What’s weirder is, I can remember arguably less important songs, all the way back from the 1990s. I know MMMBop by heart, right down each of my pre-pubescent crush Taylor Hanson’s moans; the song opening with six ‘Oh’s’ of various durations, followed by an enthusiastic ‘Yeah’.
Maybe O Canada just isn’t a memorable tune. Look at the United States’ anthem, The Star-Spangled Banner. First of all, nice name! Much more original than O United States, which is what they could have gone with if they followed our lead. Secondly, it’s exciting! The imagery of bombs bursting in air! The rockets red glare! While I’m grateful Canada is a more peaceful nation than our southern neighbour, our anthem could use more pizazz; perhaps something more suited to who we are, something along the lines of ‘Skates scraping on ice/ Everyone acting nice.’ Not to mention, the dramatic key changes of the The Star-Spangled Banner that add to its theatre. No wonder the United States produces octave lion tamers like Ariana Grande. One must be Mariah Carey to pull it off. Trust me, you’re lucky if I forget The Star-Spangled Banner when we’re standing in a baseball stadium. I can crack glass and shatter spines.

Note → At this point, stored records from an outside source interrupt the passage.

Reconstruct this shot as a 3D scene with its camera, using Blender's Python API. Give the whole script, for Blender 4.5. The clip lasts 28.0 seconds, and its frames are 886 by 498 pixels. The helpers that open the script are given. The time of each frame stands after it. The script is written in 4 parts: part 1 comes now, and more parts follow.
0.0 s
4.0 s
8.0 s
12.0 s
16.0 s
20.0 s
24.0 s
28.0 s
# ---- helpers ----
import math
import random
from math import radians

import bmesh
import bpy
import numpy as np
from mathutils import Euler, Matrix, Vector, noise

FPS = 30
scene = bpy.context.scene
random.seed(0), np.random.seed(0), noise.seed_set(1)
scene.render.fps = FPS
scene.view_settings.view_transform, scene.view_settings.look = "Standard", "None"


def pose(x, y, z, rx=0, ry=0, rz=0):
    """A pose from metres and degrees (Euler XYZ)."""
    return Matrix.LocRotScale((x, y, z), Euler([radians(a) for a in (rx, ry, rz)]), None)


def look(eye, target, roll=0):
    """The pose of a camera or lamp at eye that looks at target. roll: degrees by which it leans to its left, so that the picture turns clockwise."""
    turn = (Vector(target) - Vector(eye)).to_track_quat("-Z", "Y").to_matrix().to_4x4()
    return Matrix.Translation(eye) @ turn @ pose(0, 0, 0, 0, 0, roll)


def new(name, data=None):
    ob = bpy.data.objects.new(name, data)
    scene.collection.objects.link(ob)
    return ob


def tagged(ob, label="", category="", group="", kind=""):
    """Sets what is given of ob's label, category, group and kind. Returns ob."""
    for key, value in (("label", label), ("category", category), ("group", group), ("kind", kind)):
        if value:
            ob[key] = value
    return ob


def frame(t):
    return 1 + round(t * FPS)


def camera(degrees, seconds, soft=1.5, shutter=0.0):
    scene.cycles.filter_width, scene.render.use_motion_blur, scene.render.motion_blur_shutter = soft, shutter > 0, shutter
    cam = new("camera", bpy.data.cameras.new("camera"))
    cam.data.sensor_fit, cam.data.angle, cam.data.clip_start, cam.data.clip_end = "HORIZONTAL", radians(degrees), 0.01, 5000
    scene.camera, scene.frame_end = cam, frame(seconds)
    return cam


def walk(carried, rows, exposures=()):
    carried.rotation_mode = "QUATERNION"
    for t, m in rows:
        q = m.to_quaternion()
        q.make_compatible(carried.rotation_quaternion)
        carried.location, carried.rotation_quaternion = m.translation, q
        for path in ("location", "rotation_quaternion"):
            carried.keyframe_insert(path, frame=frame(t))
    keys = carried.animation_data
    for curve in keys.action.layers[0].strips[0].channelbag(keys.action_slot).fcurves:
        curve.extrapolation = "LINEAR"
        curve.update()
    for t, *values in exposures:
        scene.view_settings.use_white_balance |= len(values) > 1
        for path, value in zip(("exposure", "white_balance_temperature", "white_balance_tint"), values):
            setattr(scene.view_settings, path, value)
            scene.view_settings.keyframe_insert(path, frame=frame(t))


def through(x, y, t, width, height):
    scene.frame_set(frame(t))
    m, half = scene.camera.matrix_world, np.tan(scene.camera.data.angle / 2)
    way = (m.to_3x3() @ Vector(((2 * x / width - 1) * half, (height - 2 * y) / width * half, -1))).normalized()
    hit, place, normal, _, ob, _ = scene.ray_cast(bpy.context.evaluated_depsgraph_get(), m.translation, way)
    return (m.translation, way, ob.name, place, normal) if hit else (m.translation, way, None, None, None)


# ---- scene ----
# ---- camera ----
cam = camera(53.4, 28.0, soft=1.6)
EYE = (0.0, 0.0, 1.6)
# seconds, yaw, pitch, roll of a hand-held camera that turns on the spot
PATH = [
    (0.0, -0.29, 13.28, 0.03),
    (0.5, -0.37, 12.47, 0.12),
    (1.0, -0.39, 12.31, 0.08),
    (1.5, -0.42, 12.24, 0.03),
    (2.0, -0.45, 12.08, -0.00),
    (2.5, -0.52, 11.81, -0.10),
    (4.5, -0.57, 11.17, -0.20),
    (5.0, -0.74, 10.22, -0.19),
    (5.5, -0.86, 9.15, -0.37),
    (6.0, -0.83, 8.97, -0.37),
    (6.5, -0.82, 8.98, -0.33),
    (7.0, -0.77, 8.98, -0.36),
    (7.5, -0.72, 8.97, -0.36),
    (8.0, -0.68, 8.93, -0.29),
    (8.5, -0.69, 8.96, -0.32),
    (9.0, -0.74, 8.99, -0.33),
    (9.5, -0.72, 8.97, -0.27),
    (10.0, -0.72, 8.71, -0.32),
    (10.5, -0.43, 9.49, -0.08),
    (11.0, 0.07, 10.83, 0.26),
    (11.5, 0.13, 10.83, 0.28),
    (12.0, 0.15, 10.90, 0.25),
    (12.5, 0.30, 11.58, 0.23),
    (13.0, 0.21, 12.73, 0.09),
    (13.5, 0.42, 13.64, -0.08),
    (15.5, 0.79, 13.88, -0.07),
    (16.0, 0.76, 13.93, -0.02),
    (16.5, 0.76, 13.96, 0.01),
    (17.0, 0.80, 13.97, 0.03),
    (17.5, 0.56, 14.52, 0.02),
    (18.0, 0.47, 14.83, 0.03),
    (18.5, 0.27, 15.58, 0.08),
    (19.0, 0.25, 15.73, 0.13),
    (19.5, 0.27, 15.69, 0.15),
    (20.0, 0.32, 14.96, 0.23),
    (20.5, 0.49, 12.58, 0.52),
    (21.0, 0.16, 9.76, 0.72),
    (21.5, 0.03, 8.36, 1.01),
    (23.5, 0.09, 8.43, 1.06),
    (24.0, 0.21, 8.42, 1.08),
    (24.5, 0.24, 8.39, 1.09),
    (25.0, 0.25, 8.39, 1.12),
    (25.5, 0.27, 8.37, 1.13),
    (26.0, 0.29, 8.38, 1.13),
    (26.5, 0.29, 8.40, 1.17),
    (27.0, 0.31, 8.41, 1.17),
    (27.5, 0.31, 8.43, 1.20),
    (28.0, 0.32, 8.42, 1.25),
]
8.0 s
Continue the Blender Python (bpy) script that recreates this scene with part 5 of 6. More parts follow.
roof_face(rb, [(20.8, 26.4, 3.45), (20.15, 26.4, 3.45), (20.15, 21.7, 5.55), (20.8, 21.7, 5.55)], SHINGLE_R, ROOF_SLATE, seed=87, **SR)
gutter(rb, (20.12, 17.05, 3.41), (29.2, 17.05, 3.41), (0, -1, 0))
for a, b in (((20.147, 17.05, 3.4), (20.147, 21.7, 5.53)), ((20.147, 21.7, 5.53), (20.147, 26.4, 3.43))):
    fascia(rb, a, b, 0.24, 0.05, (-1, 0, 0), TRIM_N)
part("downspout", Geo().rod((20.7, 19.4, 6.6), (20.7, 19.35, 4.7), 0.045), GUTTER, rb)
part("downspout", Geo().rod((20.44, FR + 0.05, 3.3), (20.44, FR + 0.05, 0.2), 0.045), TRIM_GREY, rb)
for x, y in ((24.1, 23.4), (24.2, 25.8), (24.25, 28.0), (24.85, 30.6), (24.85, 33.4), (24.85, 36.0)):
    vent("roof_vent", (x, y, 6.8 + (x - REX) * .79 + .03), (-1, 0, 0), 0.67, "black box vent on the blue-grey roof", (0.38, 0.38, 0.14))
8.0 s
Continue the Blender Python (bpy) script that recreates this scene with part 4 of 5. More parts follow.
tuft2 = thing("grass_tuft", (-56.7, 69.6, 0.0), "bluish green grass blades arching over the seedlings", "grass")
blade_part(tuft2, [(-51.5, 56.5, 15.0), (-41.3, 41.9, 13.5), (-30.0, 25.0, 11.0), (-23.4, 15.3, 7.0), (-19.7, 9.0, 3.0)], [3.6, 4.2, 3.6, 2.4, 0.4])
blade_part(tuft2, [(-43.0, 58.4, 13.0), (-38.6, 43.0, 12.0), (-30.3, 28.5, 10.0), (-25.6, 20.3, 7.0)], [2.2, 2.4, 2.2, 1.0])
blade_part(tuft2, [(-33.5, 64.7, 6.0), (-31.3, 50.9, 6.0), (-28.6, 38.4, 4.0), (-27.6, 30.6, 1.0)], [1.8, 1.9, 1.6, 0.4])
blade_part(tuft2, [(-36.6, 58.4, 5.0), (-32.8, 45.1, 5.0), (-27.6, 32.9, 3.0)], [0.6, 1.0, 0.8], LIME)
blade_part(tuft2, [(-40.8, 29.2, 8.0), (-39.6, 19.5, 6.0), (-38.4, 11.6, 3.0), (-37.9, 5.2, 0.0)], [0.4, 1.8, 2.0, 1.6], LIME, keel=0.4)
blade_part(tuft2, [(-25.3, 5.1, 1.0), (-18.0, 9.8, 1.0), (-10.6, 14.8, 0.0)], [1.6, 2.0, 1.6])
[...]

That O Canada is simply not memorable because it’s a ‘meh’ song was my working theory, until I heard a Malcolm Gladwell podcast entitled “Analysis, Parapraxis, Elvis”. Gladwell (a Canadian, no less) examined mistakes in Elvis Presley recordings, zoning in on Elvis’s rendition of one song he always messed up, Are You Lonesome Tonight? Gladwell posits the lyrics of Are You Lonesome Tonight? hit too close to home for Elvis causing parapraxis, a Freudian slip, an error caused by an underlying subconscious pain. Elvis feared abandonment and, like clockwork, croaked whenever he arrived at the spoken verse in Are You Lonesome Tonight? about his lover leaving him. In the podcast, Gladwell interviewed another songwriter who instantly related, confessing she always screws up when she performs a song about her mother, the lyrics meaning so much to her that she can’t sing them correctly live even though she wrote them herself.
Is that it? That I’m too in love with Canada— too enamored by freedom and free healthcare and poutine and the CBC— that my subconscious suppresses the lyrics to the one song that most demonstrates my national pride? The alternative, a realization our national anthem isn’t all that memorable or good (kind of like our CFL league), especially in comparison to the United States’ anthem, doesn’t feel all that patriotic. But really, what’s more Canadian than comparing ourselves to Americans, eh?